(Task goal): Within the data that follows, set down exactly the lines from the one containing "4. More parts follow." through the one containing "return root, d", both ends included.

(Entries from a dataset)
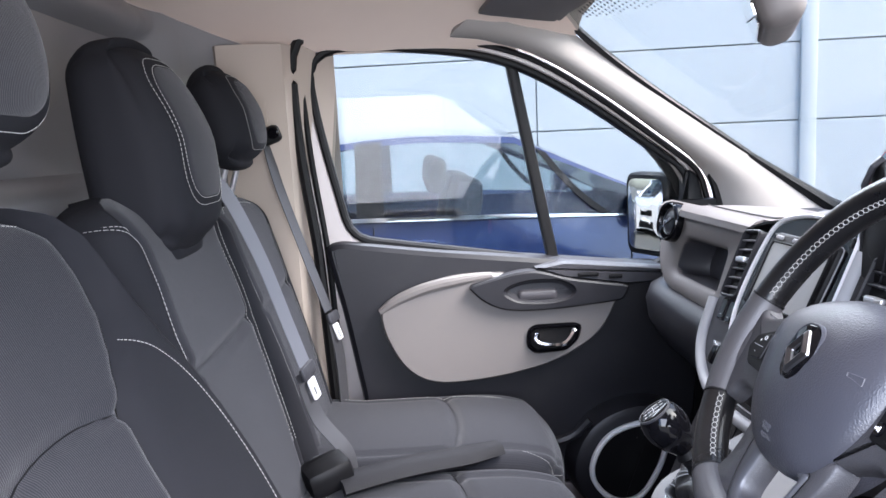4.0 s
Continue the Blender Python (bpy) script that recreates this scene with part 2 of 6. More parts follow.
BRICK = material("orange_render", (0.62, 0.33, 0.17), 0.85, grain=0.4, grain_size=0.03, vary=0.15, vary_size=0.6)
CREAM = material("cream_render", (0.66, 0.55, 0.42), 0.85, grain=0.4, grain_size=0.03, vary=0.1, vary_size=0.8)
ROOFTILE = material("roof_tile", (0.30, 0.14, 0.09), 0.8, grain=0.6, grain_size=0.06, vary=0.2)
HEDGE = material("hedge_leaf", (0.12, 0.17, 0.03), 0.7, vary=0.35, vary_size=0.3)
YELLOWLEAF = material("yellow_shrub_leaf", (0.5, 0.38, 0.03), 0.7, vary=0.25, vary_size=0.3)
SIGNBLUE = material("sign_blue", (0.02, 0.05, 0.25), 0.4, vary=0.05)
YELLOWSIGN = material("yellow_sticker", (0.85, 0.75, 0.12), 0.5, vary=0.05)
PAPER = material("white_paper_sheet", (0.78, 0.80, 0.78), 0.7, vary=0.02)
PALETOP = material("pale_hood_plastic", (0.085, 0.080, 0.078), 0.5, dust=0.08, grain=0.4, grain_size=0.0012, vary=0.06)
ENDCAP = material("slate_end_plastic", (0.021, 0.021, 0.024), 0.48, dust=0.06, grain=0.4, grain_size=0.0012, vary=0.08)
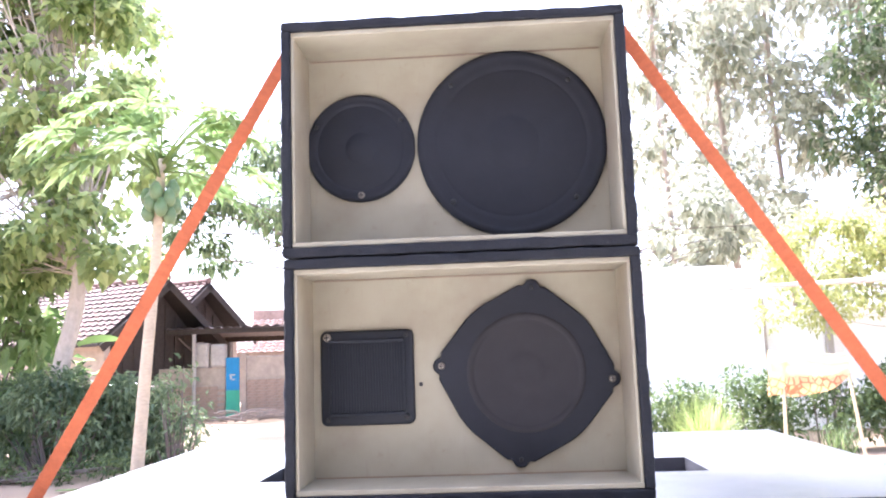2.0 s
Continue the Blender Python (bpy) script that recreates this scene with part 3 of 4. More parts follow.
def top_box(cx, z0, z1, label, seed):
    root = thing("speaker_box", (cx, BY, z0), label, "speaker box", "stacked speaker boxes")
    h = z1 - z0
    t = 0.011
    for nm, lim in (("bottom_board", (BW0, BW1, 0, BD, 0, t)), ("top_board", (BW0, BW1, 0, BD, h - t, h)), ("side_board", (BW0, BW0 + t, 0, BD, t, h - t)), ("side_board", (BW1 - t, BW1, 0, BD, t, h - t))):
        part(nm, ragged(boxes(lim, bevel=0.0022), 0.0017, seed), MAT_CARPET, root, "black rough-coated board")
    part("back", boxes((BW0 + t, BW1 - t, BD - 0.02, BD - 0.005, t, h - t)), MAT_CARPET, root)
    # cream liner boards around the recess, and the baffle
    a, b, d = BW0 + t, BW1 - t, 0.085
    for lim in ((a, b, 0.004, d, t, t + 0.006), (a, b, 0.004, d, h - t - 0.006, h - t), (a, a + 0.004, 0.0045, d, t + 0.006, h - t - 0.006), (b - 0.004, b, 0.0045, d, t + 0.006, h - t - 0.006)):
        part("lining_board", boxes(lim, bevel=0.0012), MAT_CREAM, root, "cream-painted lining board")
    part("baffle", boxes((a, b, d, d + 0.012, t, h - t)), MAT_CREAM, root, "cream-painted board, stained and cracked")
    for z0, z1 in ((h - t - 0.0078, h - t - 0.0062), (t + 0.0062, t + 0.0074)):
        part("joint_line", boxes((a + 0.006, b - 0.006, d - 0.0012, d + 0.001, z0, z1)), MAT_SEAM, root)
    return root, d


def screw_on(root, x, y, z, r=0.0045, mat=None):
    s = part("screw", lathe([(r, 0.0), (r * 0.95, -0.002), (r * 0.6, -0.0032), (0, -0.0034)], 14, (x, y, z)), mat or MAT_SCREW, root, "", True)
    bm = boxes((x - r * 0.7, x + r * 0.7, y - 0.0038, y - 0.0033, z - r * 0.14, z + r * 0.14), (x - r * 0.14, x + r * 0.14, y - 0.0039, y - 0.0033, z - r * 0.7, z + r * 0.7))
    part("screw_slot", bm, MAT_DARK, s)


CX1 = -0.0105
Z0, Z1, Z2 = TOP + 0.002, 1.5215, 1.7965
low_box, bd = top_box(CX1, Z0, Z1, "black speaker box with recessed cream front, standing on the bass cabinets", 3.0)
# square tweeter
sx, sz, sh = -0.127 - CX1, 1.3875 - Z0, 0.0555


def rounded_square(half, r, y0, y1, seg=6, lip=0.003):
    bm = bmesh.new()
    loops = []
    for inset, y in ((0, y0), (0, y1 + lip), (lip * 0.4, y1 + lip * 0.3), (lip, y1)):
        ring = []
        for qx, qz, a0 in ((1, 1, 0), (-1, 1, 90), (-1, -1, 180), (1, -1, 270)):
            for k in range(seg + 1):
                a = radians(a0 + 90 * k / seg)
                ring.append(bm.verts.new((qx * (half - r) + (r - inset) * math.cos(a), y, qz * (half - r) + (r - inset) * math.sin(a))))
        loops.append(ring)
    n = len(loops[0])
    for p, q in zip(loops, loops[1:]):
        for k in range(n):
            bm.faces.new((p[k], p[(k + 1) % n], q[(k + 1) % n], q[k]))
    bm.faces.new(loops[-1])
    return bm


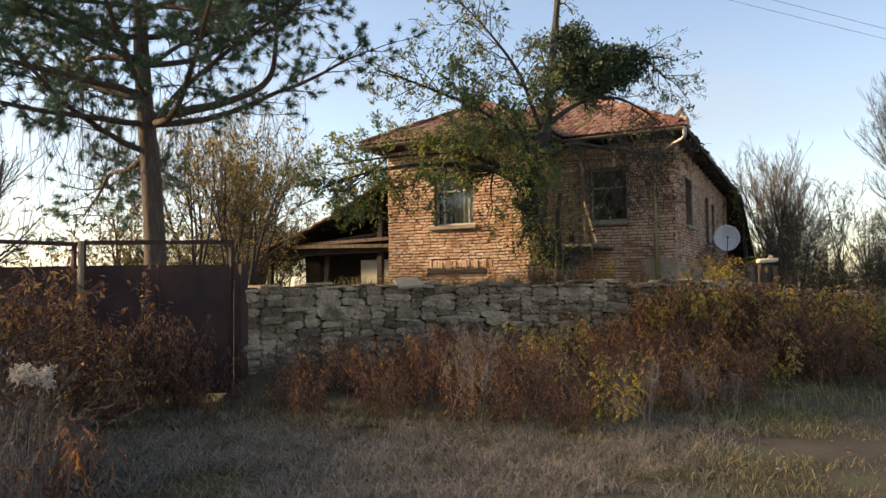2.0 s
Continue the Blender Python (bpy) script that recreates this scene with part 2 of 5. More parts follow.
class Geo:
    """Collects verts and faces of one mesh."""

    def __init__(self):
        self.v, self.f = [], []

    def add(self, verts, faces):
        k = len(self.v)
        self.v.extend([tuple(p) for p in verts])
        self.f.extend([tuple(i + k for i in q) for q in faces])
        return self

    def box(self, lo, hi, m=None, bevel=0.0):
        x0, y0, z0 = lo
        x1, y1, z1 = hi
        p = [Vector(q) for q in ((x0, y0, z0), (x1, y0, z0), (x1, y1, z0), (x0, y1, z0), (x0, y0, z1), (x1, y0, z1), (x1, y1, z1), (x0, y1, z1))]
        if m is not None:
            p = [m @ q for q in p]
        return self.add(p, [(0, 3, 2, 1), (4, 5, 6, 7), (0, 1, 5, 4), (1, 2, 6, 5), (2, 3, 7, 6), (3, 0, 4, 7)])

    def beam(self, a, b, w, h, up=(0, 0, 1)):
        """A bar from a to b of width w and height h."""
        a, b = Vector(a), Vector(b)
        d = (b - a).normalized()
        s = d.cross(Vector(up))
        s = s.normalized() if s.length > 1e-4 else Vector((1, 0, 0))
        u = s.cross(d).normalized()
        s, u = s * w / 2, u * h / 2
        p = [a - s - u, a + s - u, a + s + u, a - s + u, b - s - u, b + s - u, b + s + u, b - s + u]
        return self.add(p, [(3, 2, 1, 0), (4, 5, 6, 7), (0, 1, 5, 4), (1, 2, 6, 5), (2, 3, 7, 6), (3, 0, 4, 7)])

    def tube(self, pts, radii, sides=6, caps=True):
        pts = [Vector(p) for p in pts]
        rings, faces = [], []
        ref = Vector((0.31, 0.17, 0.94)) if abs((pts[-1] - pts[0]).normalized().z) < 0.8 else Vector((1, 0.2, 0))
        for i, p in enumerate(pts):
            d = pts[min(i + 1, len(pts) - 1)] - pts[max(i - 1, 0)]
            d = d.normalized() if d.length > 1e-6 else Vector((0, 0, 1))
            s = d.cross(ref).normalized()
            u = s.cross(d)
            r = radii[i] if hasattr(radii, "__len__") else radii
            for k in range(sides):
                an = 2 * math.pi * k / sides
                rings.append(p + (s * math.cos(an) + u * math.sin(an)) * r)
        for i in range(len(pts) - 1):
            for k in range(sides):
                faces.append((i * sides + k, i * sides + (k + 1) % sides, (i + 1) * sides + (k + 1) % sides, (i + 1) * sides + k))
        if caps:
            faces.append(tuple(range(sides))[::-1])
            faces.append(tuple((len(pts) - 1) * sides + k for k in range(sides)))
        return self.add(rings, faces)

    def mesh(self, name, mat, smooth=False):
        me = bpy.data.meshes.new(name)
        me.from_pydata(self.v, [], self.f)
        if mat is not None:
            me.materials.append(mat)
        if smooth:
            me.polygons.foreach_set("use_smooth", [True] * len(me.polygons))
        me.update()
        return me


def part(name, geo, mat, parent=None, label="", smooth=False, matrix=None):
    """One mesh object; under a thing or a part when a parent is given."""
    me = geo if isinstance(geo, bpy.types.Mesh) else geo.mesh(name, mat, smooth)
    ob = new(name, me)
    if parent is not None:
        ob.parent = parent
    if matrix is not None:
        ob.matrix_basis = matrix
    if label:
        ob["label"] = label
    return ob


def thing(name, label, category, group="", kind="", at=None):
    ob = new(name)
    ob.empty_display_size = 0.2
    if at is not None:
        ob.matrix_basis = at
    return tagged(ob, label, category, group, kind)


def bevelled(geo, name, mat, width=0.01, segments=1):
    """The mesh of geo with its edges broken."""
    bm = bmesh.new()
    me = geo.mesh(name, mat)
    bm.from_mesh(me)
    bmesh.ops.bevel(bm, geom=bm.edges[:], offset=width, segments=segments, affect="EDGES", clamp_overlap=True)
    bm.to_mesh(me)
    bm.free()
    return me


# ---- ground ----
WALL = [(-6.85, 9.1), (-5.95, 11.0), (-5.2, 12.1), (-3.8, 13.0), (-2.2, 13.9), (-1.3, 14.9), (-0.55, 17.0)]
EDGE = [(-60.0, -28.0), (-10.6, 6.35), (-6.95, 9.0)] + WALL + [(1.2, 19.8), (4.2, 21.6), (8.5, 23.6), (60.0, 50.0)]
EDGE_LOW = [0.5, 0.4, 0.38] + [0.75] * 6 + [1.0] + [1.4, 1.2, 1.0, 1.0]
EDGE_TOP = [0.6, 0.45, 0.6] + [1.9, 2.0, 2.0, 2.0, 1.95, 1.9, 1.75] + [1.7, 1.45, 1.2, 1.2]
FOOT = [(-60.0, -34.0), (-11.0, 4.6), (-7.5, 7.4), (-4.0, 8.0), (-1.6, 9.0), (0.0, 11.0), (1.7, 13.6), (3.6, 16.2), (5.8, 18.6), (9.0, 20.6), (60.0, 44.0)]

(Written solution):
Continue the Blender Python (bpy) script that recreates this scene with part 3 of 4. More parts follow.
def top_box(cx, z0, z1, label, seed):
    root = thing("speaker_box", (cx, BY, z0), label, "speaker box", "stacked speaker boxes")
    h = z1 - z0
    t = 0.011
    for nm, lim in (("bottom_board", (BW0, BW1, 0, BD, 0, t)), ("top_board", (BW0, BW1, 0, BD, h - t, h)), ("side_board", (BW0, BW0 + t, 0, BD, t, h - t)), ("side_board", (BW1 - t, BW1, 0, BD, t, h - t))):
        part(nm, ragged(boxes(lim, bevel=0.0022), 0.0017, seed), MAT_CARPET, root, "black rough-coated board")
    part("back", boxes((BW0 + t, BW1 - t, BD - 0.02, BD - 0.005, t, h - t)), MAT_CARPET, root)
    # cream liner boards around the recess, and the baffle
    a, b, d = BW0 + t, BW1 - t, 0.085
    for lim in ((a, b, 0.004, d, t, t + 0.006), (a, b, 0.004, d, h - t - 0.006, h - t), (a, a + 0.004, 0.0045, d, t + 0.006, h - t - 0.006), (b - 0.004, b, 0.0045, d, t + 0.006, h - t - 0.006)):
        part("lining_board", boxes(lim, bevel=0.0012), MAT_CREAM, root, "cream-painted lining board")
    part("baffle", boxes((a, b, d, d + 0.012, t, h - t)), MAT_CREAM, root, "cream-painted board, stained and cracked")
    for z0, z1 in ((h - t - 0.0078, h - t - 0.0062), (t + 0.0062, t + 0.0074)):
        part("joint_line", boxes((a + 0.006, b - 0.006, d - 0.0012, d + 0.001, z0, z1)), MAT_SEAM, root)
    return root, d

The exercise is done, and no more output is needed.